Et concrètement, que peuvent faire les entreprises ? En France, il n’existe aucune disposition particulière dans le Code du travail en faveur des grands-parents. Chez nos voisins britanniques, il a été question d’étendre le « congé parental partagé » aux grands-parents, mais la réforme a finalement été abandonnée. Mais, à la faveur du COVID, les entreprises ont pris conscience qu’une partie des salarié·es avaient sacrifié leur emploi ou pris des congés pour aider leurs familles à s’occuper des enfants. Afin de retenir ses salarié·es expérimenté·es, une compagnie d’assurance propose désormais une semaine de congés payés pour la naissance d’un petit-enfant. En 2010, le groupe français Rhodia avait également communiqué sur l’instauration d’un « congé grand-parental ». En vérité, il s’agissait d’octroyer aux salarié·es de plus de 50 ans - grands-parents ou non - un temps partiel de 80% en contrepartie d’un allongement de la durée de leur carrière.

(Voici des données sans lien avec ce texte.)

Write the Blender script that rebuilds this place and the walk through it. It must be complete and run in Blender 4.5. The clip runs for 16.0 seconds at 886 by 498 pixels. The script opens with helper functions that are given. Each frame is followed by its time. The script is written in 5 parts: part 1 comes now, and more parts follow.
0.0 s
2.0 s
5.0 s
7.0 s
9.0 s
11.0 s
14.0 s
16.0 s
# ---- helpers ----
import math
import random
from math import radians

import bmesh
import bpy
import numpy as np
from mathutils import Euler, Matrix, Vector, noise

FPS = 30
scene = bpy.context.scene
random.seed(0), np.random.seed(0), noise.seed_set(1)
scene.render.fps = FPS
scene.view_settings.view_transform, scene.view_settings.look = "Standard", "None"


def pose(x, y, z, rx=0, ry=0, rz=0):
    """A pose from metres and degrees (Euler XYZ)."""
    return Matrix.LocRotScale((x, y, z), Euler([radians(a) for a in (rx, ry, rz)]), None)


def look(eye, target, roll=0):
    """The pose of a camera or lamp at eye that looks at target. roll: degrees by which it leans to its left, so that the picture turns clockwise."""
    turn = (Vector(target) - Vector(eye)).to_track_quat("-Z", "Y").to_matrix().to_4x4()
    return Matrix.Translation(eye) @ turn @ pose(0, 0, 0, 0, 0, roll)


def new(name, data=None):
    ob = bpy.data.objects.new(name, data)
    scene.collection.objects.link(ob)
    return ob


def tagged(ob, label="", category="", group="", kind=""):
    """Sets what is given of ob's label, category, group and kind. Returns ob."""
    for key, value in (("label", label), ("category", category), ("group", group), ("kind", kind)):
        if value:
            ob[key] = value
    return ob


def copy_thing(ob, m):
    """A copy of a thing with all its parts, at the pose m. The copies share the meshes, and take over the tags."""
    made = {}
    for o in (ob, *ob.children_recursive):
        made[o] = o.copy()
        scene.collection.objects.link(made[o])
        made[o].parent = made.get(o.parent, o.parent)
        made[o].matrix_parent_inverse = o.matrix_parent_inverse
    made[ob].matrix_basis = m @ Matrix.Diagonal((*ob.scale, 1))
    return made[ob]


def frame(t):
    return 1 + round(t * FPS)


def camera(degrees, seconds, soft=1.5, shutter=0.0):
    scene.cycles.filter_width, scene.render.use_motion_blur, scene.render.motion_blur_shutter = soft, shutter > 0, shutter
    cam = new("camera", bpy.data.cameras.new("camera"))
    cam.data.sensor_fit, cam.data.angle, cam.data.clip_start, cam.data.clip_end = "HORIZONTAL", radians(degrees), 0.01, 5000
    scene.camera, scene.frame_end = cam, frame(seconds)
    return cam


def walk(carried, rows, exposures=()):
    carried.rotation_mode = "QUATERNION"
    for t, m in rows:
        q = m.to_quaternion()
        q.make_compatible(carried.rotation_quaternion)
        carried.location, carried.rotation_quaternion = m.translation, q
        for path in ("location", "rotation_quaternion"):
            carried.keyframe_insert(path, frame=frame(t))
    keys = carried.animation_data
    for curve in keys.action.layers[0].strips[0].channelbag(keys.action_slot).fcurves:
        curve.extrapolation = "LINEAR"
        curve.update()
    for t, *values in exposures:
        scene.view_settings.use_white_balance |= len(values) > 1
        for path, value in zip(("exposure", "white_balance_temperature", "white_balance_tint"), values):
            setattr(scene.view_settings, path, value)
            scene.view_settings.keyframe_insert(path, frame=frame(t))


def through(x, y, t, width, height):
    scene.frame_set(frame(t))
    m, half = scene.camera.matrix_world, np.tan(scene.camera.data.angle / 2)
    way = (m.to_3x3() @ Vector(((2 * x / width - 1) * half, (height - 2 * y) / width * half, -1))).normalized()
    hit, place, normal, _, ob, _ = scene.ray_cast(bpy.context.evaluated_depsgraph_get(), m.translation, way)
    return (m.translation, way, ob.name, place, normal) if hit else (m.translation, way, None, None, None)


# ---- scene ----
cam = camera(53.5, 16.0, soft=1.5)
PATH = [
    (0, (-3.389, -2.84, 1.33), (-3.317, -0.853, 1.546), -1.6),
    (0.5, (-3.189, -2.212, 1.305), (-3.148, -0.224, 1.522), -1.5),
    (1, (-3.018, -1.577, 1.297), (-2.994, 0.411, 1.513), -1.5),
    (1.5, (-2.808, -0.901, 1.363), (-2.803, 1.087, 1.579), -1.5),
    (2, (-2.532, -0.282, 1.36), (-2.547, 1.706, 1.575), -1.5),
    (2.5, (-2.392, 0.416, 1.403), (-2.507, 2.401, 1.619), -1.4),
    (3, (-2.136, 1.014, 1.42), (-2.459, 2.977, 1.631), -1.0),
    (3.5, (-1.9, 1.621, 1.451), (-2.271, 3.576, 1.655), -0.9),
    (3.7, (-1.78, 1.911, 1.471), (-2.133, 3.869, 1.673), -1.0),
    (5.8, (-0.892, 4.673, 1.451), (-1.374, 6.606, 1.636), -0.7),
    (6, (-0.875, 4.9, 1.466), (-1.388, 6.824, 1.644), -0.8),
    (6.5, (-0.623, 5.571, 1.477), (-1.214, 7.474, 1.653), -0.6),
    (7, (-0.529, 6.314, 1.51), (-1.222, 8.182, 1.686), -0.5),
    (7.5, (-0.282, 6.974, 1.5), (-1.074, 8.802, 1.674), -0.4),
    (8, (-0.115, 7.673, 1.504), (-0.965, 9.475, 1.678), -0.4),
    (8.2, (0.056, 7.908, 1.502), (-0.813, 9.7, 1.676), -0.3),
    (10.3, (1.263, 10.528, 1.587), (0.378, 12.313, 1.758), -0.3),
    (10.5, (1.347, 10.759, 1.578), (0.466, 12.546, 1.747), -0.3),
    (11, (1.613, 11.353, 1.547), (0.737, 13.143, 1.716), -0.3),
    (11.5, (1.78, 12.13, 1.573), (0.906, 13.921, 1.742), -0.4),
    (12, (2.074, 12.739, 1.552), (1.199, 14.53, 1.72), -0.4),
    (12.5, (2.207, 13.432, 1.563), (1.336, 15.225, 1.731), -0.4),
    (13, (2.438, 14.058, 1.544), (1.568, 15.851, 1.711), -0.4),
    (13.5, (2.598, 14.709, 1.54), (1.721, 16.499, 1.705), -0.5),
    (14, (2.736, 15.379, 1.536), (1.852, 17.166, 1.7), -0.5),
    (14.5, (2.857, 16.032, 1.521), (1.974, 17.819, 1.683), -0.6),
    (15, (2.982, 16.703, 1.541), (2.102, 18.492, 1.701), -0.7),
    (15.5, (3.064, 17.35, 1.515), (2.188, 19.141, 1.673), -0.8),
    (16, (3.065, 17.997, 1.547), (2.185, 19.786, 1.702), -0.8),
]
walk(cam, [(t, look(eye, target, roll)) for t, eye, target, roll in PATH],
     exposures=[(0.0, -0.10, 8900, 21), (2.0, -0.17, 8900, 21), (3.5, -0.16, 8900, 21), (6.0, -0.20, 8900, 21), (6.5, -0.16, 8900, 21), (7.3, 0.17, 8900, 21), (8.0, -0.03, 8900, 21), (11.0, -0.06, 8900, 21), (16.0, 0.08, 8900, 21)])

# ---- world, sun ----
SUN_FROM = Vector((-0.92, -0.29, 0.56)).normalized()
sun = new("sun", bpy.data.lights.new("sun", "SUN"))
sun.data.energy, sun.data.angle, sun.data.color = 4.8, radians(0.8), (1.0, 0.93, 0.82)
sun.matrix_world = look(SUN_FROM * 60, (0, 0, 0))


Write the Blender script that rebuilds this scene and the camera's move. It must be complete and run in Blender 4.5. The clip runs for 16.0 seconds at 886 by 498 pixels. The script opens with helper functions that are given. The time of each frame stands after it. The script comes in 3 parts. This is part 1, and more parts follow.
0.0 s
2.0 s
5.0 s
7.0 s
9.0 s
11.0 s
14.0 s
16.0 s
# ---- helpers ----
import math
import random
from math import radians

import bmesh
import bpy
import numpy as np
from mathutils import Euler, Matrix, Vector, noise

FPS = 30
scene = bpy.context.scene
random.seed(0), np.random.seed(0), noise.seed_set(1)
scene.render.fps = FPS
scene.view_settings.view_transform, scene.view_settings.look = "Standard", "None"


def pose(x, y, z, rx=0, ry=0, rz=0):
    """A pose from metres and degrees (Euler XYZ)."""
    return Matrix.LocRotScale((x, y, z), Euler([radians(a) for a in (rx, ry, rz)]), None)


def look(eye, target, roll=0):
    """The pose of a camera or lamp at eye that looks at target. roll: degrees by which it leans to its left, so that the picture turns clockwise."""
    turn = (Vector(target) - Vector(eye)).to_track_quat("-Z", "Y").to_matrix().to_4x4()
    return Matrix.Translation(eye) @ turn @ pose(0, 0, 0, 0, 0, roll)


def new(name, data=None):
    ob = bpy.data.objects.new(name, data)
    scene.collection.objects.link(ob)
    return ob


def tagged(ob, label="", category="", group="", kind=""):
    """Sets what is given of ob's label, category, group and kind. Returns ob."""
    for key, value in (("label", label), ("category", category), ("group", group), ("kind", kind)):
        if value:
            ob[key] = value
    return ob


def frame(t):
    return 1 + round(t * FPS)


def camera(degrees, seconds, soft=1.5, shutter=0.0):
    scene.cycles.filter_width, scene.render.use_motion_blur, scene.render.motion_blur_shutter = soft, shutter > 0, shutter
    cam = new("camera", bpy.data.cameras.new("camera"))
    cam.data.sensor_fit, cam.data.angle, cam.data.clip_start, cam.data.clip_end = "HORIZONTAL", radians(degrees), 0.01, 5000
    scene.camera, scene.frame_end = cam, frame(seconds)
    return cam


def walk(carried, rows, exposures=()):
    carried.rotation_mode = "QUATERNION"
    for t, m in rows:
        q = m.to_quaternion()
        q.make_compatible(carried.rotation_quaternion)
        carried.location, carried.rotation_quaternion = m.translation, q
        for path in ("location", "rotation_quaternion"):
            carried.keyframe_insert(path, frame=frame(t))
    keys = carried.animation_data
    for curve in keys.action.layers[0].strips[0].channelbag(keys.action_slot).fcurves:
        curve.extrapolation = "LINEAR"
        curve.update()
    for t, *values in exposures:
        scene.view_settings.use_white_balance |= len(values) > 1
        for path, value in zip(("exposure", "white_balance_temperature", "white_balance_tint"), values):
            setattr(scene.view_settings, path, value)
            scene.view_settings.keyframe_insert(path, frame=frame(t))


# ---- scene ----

Pour Isabelle, le recours au temps partiel n’est pas forcément la bonne idée : « En entreprise, c’est précisément autour de 50 ans que tu as l’opportunité de prendre des responsabilités ou des fonctions exécutives ; plutôt qu’un temps partiel, un stock de jours flottants me semblerait plus utile ».

Pouvoir se rendre disponibles au retour de la maternité ou garder ponctuellement les enfants malades, c’est de cela dont auraient besoin les grands-parents. Les salarié·es qui ne bénéficient pas de nombreux RTT se retrouvent souvent obligé·es de poser des congés pour pouvoir aider leurs familles. Ainsi, voici quelques mesures qui pourraient faciliter le quotidien des salarié·es grands-parents :

  • Disposer de jours de congés payés « accueil naissance »
  • Bénéficier de jours « petits-enfants malades »
  • Faciliter la prise de congés pendant les vacances scolaires
  • Pouvoir prétendre à des places en crèche d’entreprise

Le vieillissement de la population active est un vrai défi pour les entreprises. Si « l’aidance » est un sujet de plus en plus pris en compte dans les politiques RH, celui de la « grand-parentalité » est pour le moment complètement en friche. À titre personnel, je me dis régulièrement que la réduction du temps de travail devrait être l’ambition générale pour nous permettre la fameuse « conciliation des temps de vie ». Mais en attendant, si on se concentre sur le monde tel qu’il est, l’entreprise dispose de leviers pour permettre aux salarié·es de se rendre disponibles pour leurs proches. La solidarité intergénérationnelle en est un.